* What needs to be done: Write out each line word for word. Drop pictures.
┌──
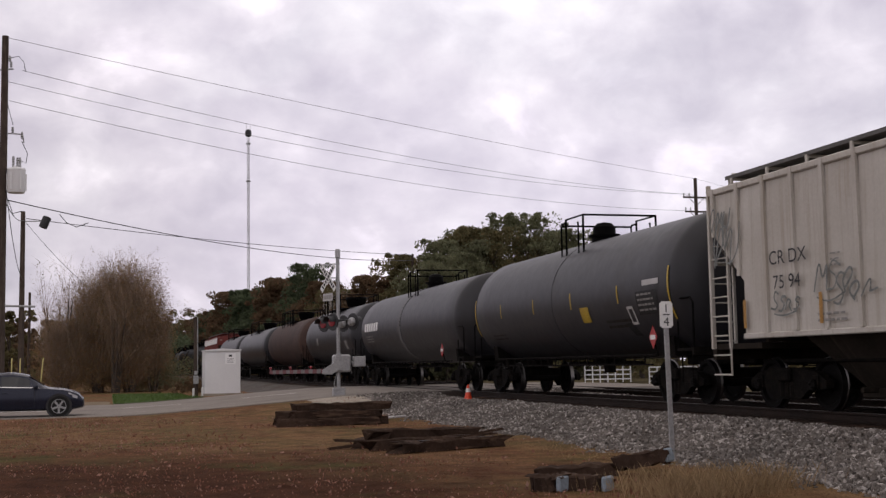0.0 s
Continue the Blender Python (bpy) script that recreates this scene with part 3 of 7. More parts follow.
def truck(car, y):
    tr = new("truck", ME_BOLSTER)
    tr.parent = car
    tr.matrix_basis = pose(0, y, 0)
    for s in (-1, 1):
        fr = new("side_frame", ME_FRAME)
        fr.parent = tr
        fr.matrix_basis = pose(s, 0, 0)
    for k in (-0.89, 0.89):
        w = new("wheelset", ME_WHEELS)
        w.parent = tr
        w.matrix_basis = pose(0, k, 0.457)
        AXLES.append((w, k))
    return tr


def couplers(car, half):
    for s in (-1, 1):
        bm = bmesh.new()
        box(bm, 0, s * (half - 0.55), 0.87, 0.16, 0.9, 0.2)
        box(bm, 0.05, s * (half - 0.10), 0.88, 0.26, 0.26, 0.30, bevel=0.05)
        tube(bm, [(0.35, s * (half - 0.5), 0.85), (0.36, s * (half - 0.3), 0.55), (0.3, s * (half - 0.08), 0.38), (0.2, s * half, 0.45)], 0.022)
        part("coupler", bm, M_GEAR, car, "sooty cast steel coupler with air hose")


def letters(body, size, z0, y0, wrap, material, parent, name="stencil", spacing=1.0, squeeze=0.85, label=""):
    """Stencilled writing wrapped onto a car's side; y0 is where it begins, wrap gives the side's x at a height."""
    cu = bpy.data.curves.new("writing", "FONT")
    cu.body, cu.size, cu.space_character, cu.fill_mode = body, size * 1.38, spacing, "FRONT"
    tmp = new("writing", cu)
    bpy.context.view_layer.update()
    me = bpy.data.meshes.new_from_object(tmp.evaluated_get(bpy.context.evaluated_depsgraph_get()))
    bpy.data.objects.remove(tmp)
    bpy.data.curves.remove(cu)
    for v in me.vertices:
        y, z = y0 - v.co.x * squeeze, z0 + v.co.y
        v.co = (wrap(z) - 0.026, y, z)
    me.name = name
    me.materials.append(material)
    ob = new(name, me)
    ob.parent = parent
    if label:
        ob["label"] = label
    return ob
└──
* Right answer:
0.0 s
Continue the Blender Python (bpy) script that recreates this scene with part 3 of 7. More parts follow.
def truck(car, y):
    tr = new("truck", ME_BOLSTER)
    tr.parent = car
    tr.matrix_basis = pose(0, y, 0)
    for s in (-1, 1):
        fr = new("side_frame", ME_FRAME)
        fr.parent = tr
        fr.matrix_basis = pose(s, 0, 0)
    for k in (-0.89, 0.89):
        w = new("wheelset", ME_WHEELS)
        w.parent = tr
        w.matrix_basis = pose(0, k, 0.457)
        AXLES.append((w, k))
    return tr


def couplers(car, half):
    for s in (-1, 1):
        bm = bmesh.new()
        box(bm, 0, s * (half - 0.55), 0.87, 0.16, 0.9, 0.2)
        box(bm, 0.05, s * (half - 0.10), 0.88, 0.26, 0.26, 0.30, bevel=0.05)
        tube(bm, [(0.35, s * (half - 0.5), 0.85), (0.36, s * (half - 0.3), 0.55), (0.3, s * (half - 0.08), 0.38), (0.2, s * half, 0.45)], 0.022)
        part("coupler", bm, M_GEAR, car, "sooty cast steel coupler with air hose")


def letters(body, size, z0, y0, wrap, material, parent, name="stencil", spacing=1.0, squeeze=0.85, label=""):
    """Stencilled writing wrapped onto a car's side; y0 is where it begins, wrap gives the side's x at a height."""
    cu = bpy.data.curves.new("writing", "FONT")
    cu.body, cu.size, cu.space_character, cu.fill_mode = body, size * 1.38, spacing, "FRONT"
    tmp = new("writing", cu)
    bpy.context.view_layer.update()
    me = bpy.data.meshes.new_from_object(tmp.evaluated_get(bpy.context.evaluated_depsgraph_get()))
    bpy.data.objects.remove(tmp)
    bpy.data.curves.remove(cu)
    for v in me.vertices:
        y, z = y0 - v.co.x * squeeze, z0 + v.co.y
        v.co = (wrap(z) - 0.026, y, z)
    me.name = name
    me.materials.append(material)
    ob = new(name, me)
    ob.parent = parent
    if label:
        ob["label"] = label
    return ob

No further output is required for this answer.